# EXERCISE DETAILS:
Copy the data below exactly, omitting any picture it contains.

· · · · ·

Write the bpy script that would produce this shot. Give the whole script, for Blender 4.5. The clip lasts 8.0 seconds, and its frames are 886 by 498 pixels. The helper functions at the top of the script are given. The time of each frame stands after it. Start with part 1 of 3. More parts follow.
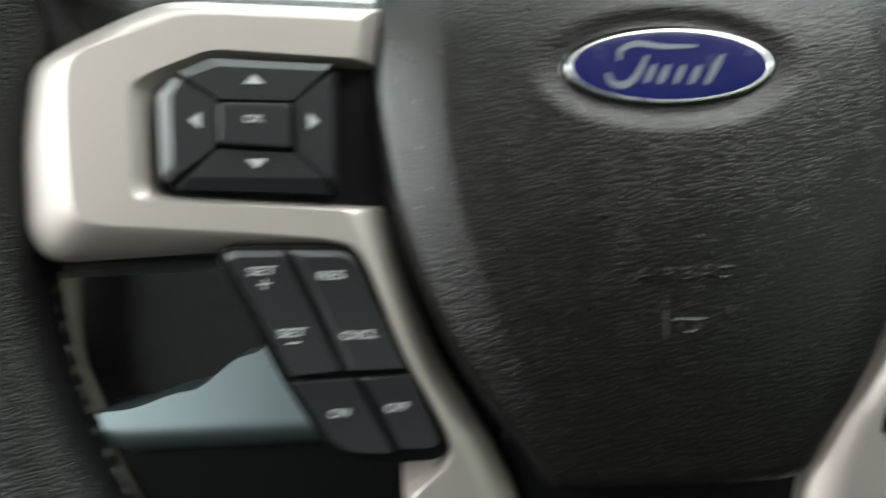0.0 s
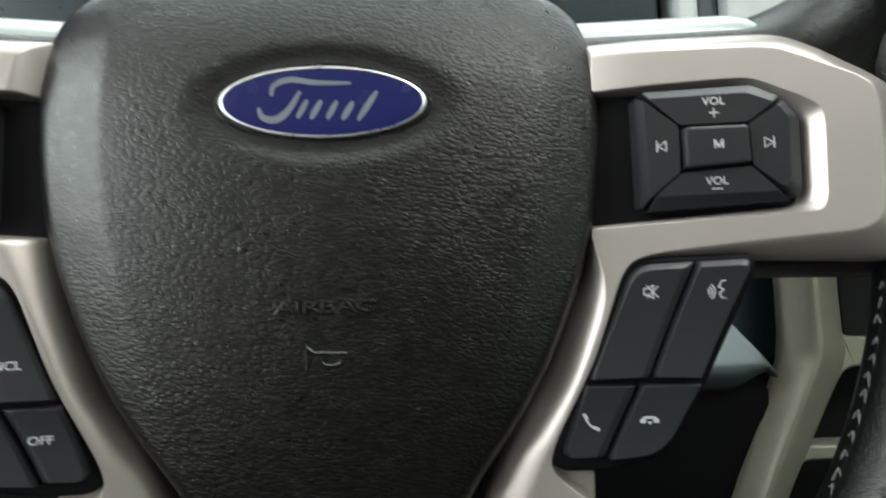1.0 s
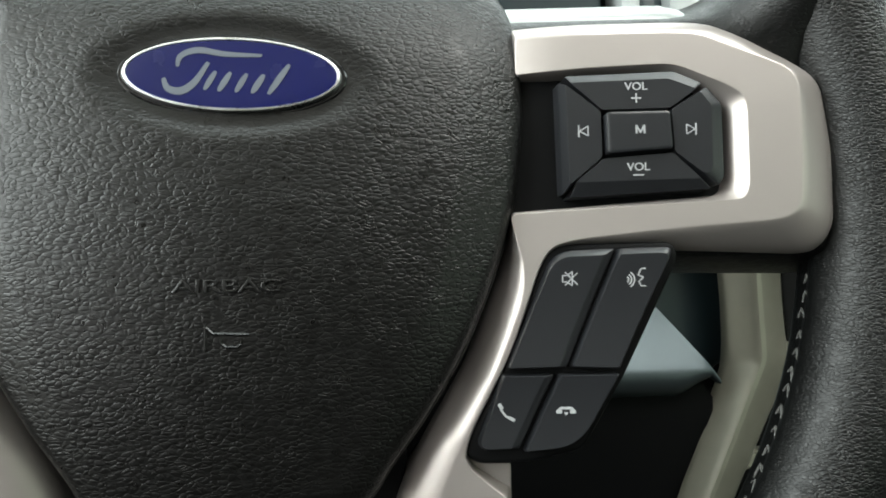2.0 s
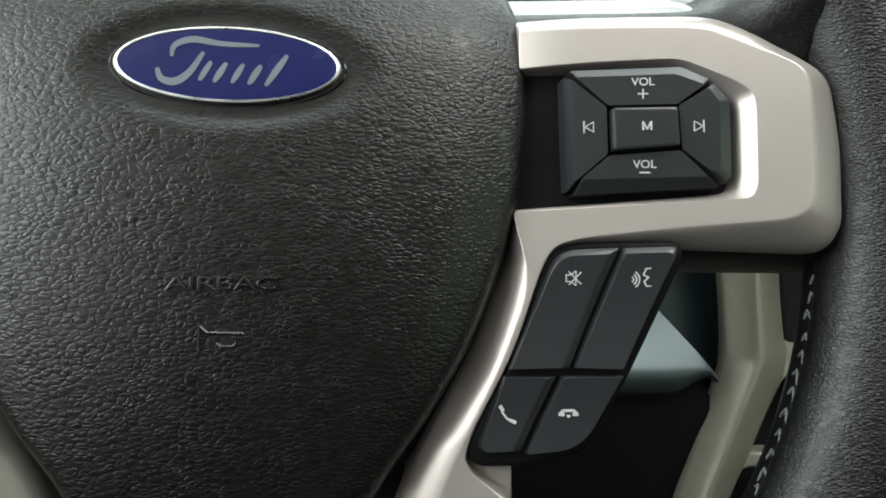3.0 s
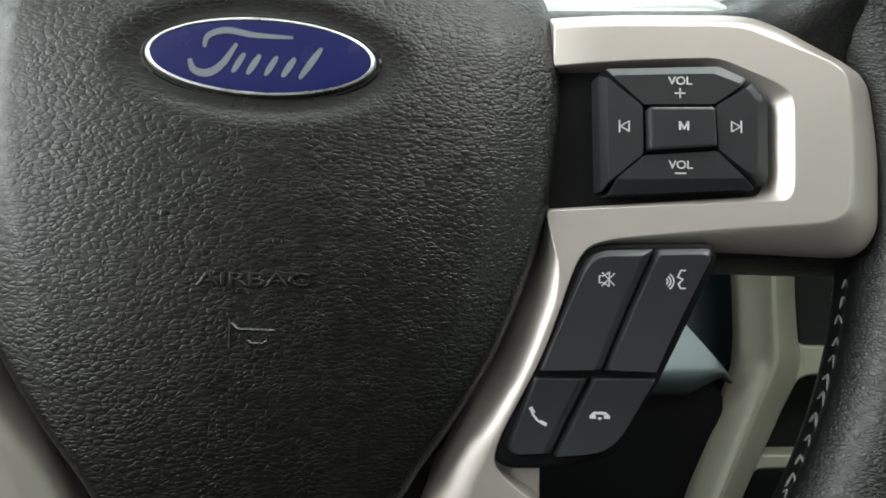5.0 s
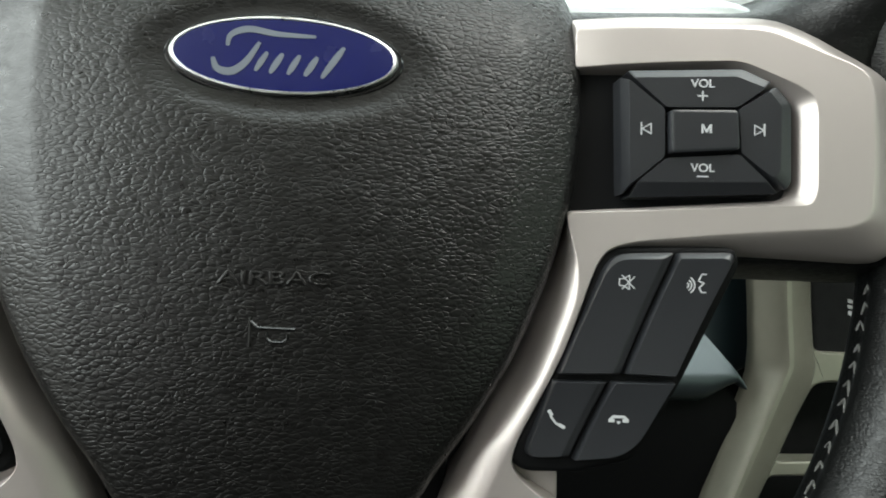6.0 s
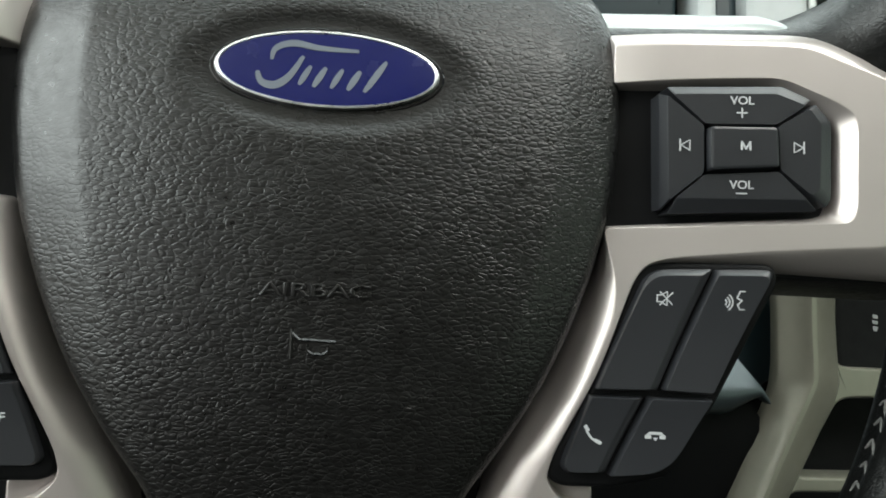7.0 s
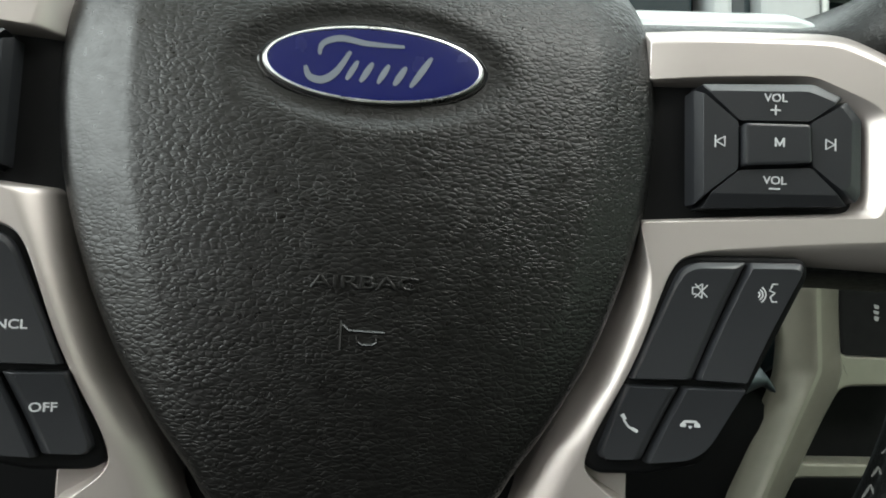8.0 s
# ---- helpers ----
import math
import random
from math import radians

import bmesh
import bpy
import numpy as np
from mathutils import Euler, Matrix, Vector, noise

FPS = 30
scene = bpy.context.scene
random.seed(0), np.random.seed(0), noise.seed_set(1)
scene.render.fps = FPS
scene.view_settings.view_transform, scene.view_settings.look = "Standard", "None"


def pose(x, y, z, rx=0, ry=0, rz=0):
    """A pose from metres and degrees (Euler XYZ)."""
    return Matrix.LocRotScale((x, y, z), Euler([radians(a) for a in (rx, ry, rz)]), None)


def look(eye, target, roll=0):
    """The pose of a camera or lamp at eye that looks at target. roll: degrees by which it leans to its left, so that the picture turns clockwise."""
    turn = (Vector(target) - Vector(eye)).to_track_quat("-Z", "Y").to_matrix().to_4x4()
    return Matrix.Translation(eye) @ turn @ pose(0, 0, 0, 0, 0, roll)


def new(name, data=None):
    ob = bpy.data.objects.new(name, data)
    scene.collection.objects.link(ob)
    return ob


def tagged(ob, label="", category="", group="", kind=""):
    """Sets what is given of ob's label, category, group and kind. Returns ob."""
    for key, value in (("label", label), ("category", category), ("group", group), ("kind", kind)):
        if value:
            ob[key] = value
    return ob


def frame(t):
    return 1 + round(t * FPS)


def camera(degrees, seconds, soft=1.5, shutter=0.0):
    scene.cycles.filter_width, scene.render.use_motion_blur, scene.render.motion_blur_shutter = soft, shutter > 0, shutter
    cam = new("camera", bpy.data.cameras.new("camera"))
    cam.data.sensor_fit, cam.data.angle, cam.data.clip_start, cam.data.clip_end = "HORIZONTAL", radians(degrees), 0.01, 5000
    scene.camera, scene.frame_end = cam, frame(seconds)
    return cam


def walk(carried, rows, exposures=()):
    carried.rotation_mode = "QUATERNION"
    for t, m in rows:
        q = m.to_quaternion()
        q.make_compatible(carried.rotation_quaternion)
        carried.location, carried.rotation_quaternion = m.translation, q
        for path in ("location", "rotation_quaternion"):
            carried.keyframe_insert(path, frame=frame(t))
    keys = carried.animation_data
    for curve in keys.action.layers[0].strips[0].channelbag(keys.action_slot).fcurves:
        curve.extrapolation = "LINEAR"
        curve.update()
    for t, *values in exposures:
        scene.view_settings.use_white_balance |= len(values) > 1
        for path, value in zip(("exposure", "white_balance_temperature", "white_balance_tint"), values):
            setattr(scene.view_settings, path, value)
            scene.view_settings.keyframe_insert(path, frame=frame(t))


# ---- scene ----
# The wheel's own axes: x to the right, y away from the driver, z up along its face; the badge's centre is the origin.
WHEEL = pose(0, 0, 0.74, -25)

cam = camera(63.3, 8.0, soft=1.8, shutter=0.5)
PATH = [
    (0.0, -0.0754, -0.1900, -0.0493, 90.60, 2.00, -3.63),
    (0.1, -0.0624, -0.1869, -0.0474, 91.07, 1.77, -4.14),
    (0.3, -0.0437, -0.1836, -0.0425, 91.99, 1.82, -5.00),
    (0.5, -0.0244, -0.1871, -0.0366, 91.35, 1.72, -5.01),
    (0.6, -0.0170, -0.1913, -0.0391, 91.95, 1.63, -5.45),
    (0.8, 0.0020, -0.1951, -0.0430, 92.56, 1.45, -4.91),
    (1.0, 0.0153, -0.1974, -0.0516, 93.04, 1.55, -4.68),
    (1.2, 0.0210, -0.1935, -0.0551, 92.42, 1.44, -5.84),
    (1.5, 0.0280, -0.1915, -0.0594, 93.68, 1.02, -6.17),
    (1.7, 0.0324, -0.1925, -0.0608, 94.31, 0.87, -6.46),
    (3.0, 0.0305, -0.1866, -0.0593, 93.77, 0.17, -7.49),
    (3.5, 0.0306, -0.1842, -0.0623, 93.26, -0.02, -7.82),
    (4.0, 0.0306, -0.1846, -0.0610, 92.62, -0.18, -7.92),
    (4.5, 0.0248, -0.1836, -0.0583, 93.14, -0.47, -7.81),
    (6.0, 0.0192, -0.1819, -0.0585, 93.48, -1.44, -6.99),
    (6.5, 0.0132, -0.1816, -0.0567, 93.67, -1.82, -6.17),
    (7.0, 0.0116, -0.1819, -0.0569, 93.98, -2.19, -6.24),
    (7.5, 0.0055, -0.1804, -0.0577, 93.30, -2.73, -6.38),
    (8.0, -0.0039, -0.1838, -0.0564, 93.07, -2.30, -7.40),
]
walk(cam, [(t, WHEEL @ pose(x, y, z, rx, ry, rz)) for t, x, y, z, rx, ry, rz in PATH],
     [(0.0, -0.18), (0.5, -0.02), (1.0, -0.30), (1.5, -0.17), (3.0, -0.13), (4.5, -0.20), (6.0, -0.19), (8.0, -0.25)])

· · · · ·

# FULL SOLUTION:
Write the bpy script that would produce this shot. Give the whole script, for Blender 4.5. The clip lasts 8.0 seconds, and its frames are 886 by 498 pixels. The helper functions at the top of the script are given. The time of each frame stands after it. Start with part 1 of 3. More parts follow.
0.0 s
1.0 s
2.0 s
3.0 s
5.0 s
6.0 s
7.0 s
8.0 s
# ---- helpers ----
import math
import random
from math import radians

import bmesh
import bpy
import numpy as np
from mathutils import Euler, Matrix, Vector, noise

FPS = 30
scene = bpy.context.scene
random.seed(0), np.random.seed(0), noise.seed_set(1)
scene.render.fps = FPS
scene.view_settings.view_transform, scene.view_settings.look = "Standard", "None"


def pose(x, y, z, rx=0, ry=0, rz=0):
    """A pose from metres and degrees (Euler XYZ)."""
    return Matrix.LocRotScale((x, y, z), Euler([radians(a) for a in (rx, ry, rz)]), None)


def look(eye, target, roll=0):
    """The pose of a camera or lamp at eye that looks at target. roll: degrees by which it leans to its left, so that the picture turns clockwise."""
    turn = (Vector(target) - Vector(eye)).to_track_quat("-Z", "Y").to_matrix().to_4x4()
    return Matrix.Translation(eye) @ turn @ pose(0, 0, 0, 0, 0, roll)


def new(name, data=None):
    ob = bpy.data.objects.new(name, data)
    scene.collection.objects.link(ob)
    return ob


def tagged(ob, label="", category="", group="", kind=""):
    """Sets what is given of ob's label, category, group and kind. Returns ob."""
    for key, value in (("label", label), ("category", category), ("group", group), ("kind", kind)):
        if value:
            ob[key] = value
    return ob


def frame(t):
    return 1 + round(t * FPS)


def camera(degrees, seconds, soft=1.5, shutter=0.0):
    scene.cycles.filter_width, scene.render.use_motion_blur, scene.render.motion_blur_shutter = soft, shutter > 0, shutter
    cam = new("camera", bpy.data.cameras.new("camera"))
    cam.data.sensor_fit, cam.data.angle, cam.data.clip_start, cam.data.clip_end = "HORIZONTAL", radians(degrees), 0.01, 5000
    scene.camera, scene.frame_end = cam, frame(seconds)
    return cam


def walk(carried, rows, exposures=()):
    carried.rotation_mode = "QUATERNION"
    for t, m in rows:
        q = m.to_quaternion()
        q.make_compatible(carried.rotation_quaternion)
        carried.location, carried.rotation_quaternion = m.translation, q
        for path in ("location", "rotation_quaternion"):
            carried.keyframe_insert(path, frame=frame(t))
    keys = carried.animation_data
    for curve in keys.action.layers[0].strips[0].channelbag(keys.action_slot).fcurves:
        curve.extrapolation = "LINEAR"
        curve.update()
    for t, *values in exposures:
        scene.view_settings.use_white_balance |= len(values) > 1
        for path, value in zip(("exposure", "white_balance_temperature", "white_balance_tint"), values):
            setattr(scene.view_settings, path, value)
            scene.view_settings.keyframe_insert(path, frame=frame(t))


# ---- scene ----
# The wheel's own axes: x to the right, y away from the driver, z up along its face; the badge's centre is the origin.
WHEEL = pose(0, 0, 0.74, -25)

cam = camera(63.3, 8.0, soft=1.8, shutter=0.5)
PATH = [
    (0.0, -0.0754, -0.1900, -0.0493, 90.60, 2.00, -3.63),
    (0.1, -0.0624, -0.1869, -0.0474, 91.07, 1.77, -4.14),
    (0.3, -0.0437, -0.1836, -0.0425, 91.99, 1.82, -5.00),
    (0.5, -0.0244, -0.1871, -0.0366, 91.35, 1.72, -5.01),
    (0.6, -0.0170, -0.1913, -0.0391, 91.95, 1.63, -5.45),
    (0.8, 0.0020, -0.1951, -0.0430, 92.56, 1.45, -4.91),
    (1.0, 0.0153, -0.1974, -0.0516, 93.04, 1.55, -4.68),
    (1.2, 0.0210, -0.1935, -0.0551, 92.42, 1.44, -5.84),
    (1.5, 0.0280, -0.1915, -0.0594, 93.68, 1.02, -6.17),
    (1.7, 0.0324, -0.1925, -0.0608, 94.31, 0.87, -6.46),
    (3.0, 0.0305, -0.1866, -0.0593, 93.77, 0.17, -7.49),
    (3.5, 0.0306, -0.1842, -0.0623, 93.26, -0.02, -7.82),
    (4.0, 0.0306, -0.1846, -0.0610, 92.62, -0.18, -7.92),
    (4.5, 0.0248, -0.1836, -0.0583, 93.14, -0.47, -7.81),
    (6.0, 0.0192, -0.1819, -0.0585, 93.48, -1.44, -6.99),
    (6.5, 0.0132, -0.1816, -0.0567, 93.67, -1.82, -6.17),
    (7.0, 0.0116, -0.1819, -0.0569, 93.98, -2.19, -6.24),
    (7.5, 0.0055, -0.1804, -0.0577, 93.30, -2.73, -6.38),
    (8.0, -0.0039, -0.1838, -0.0564, 93.07, -2.30, -7.40),
]
walk(cam, [(t, WHEEL @ pose(x, y, z, rx, ry, rz)) for t, x, y, z, rx, ry, rz in PATH],
     [(0.0, -0.18), (0.5, -0.02), (1.0, -0.30), (1.5, -0.17), (3.0, -0.13), (4.5, -0.20), (6.0, -0.19), (8.0, -0.25)])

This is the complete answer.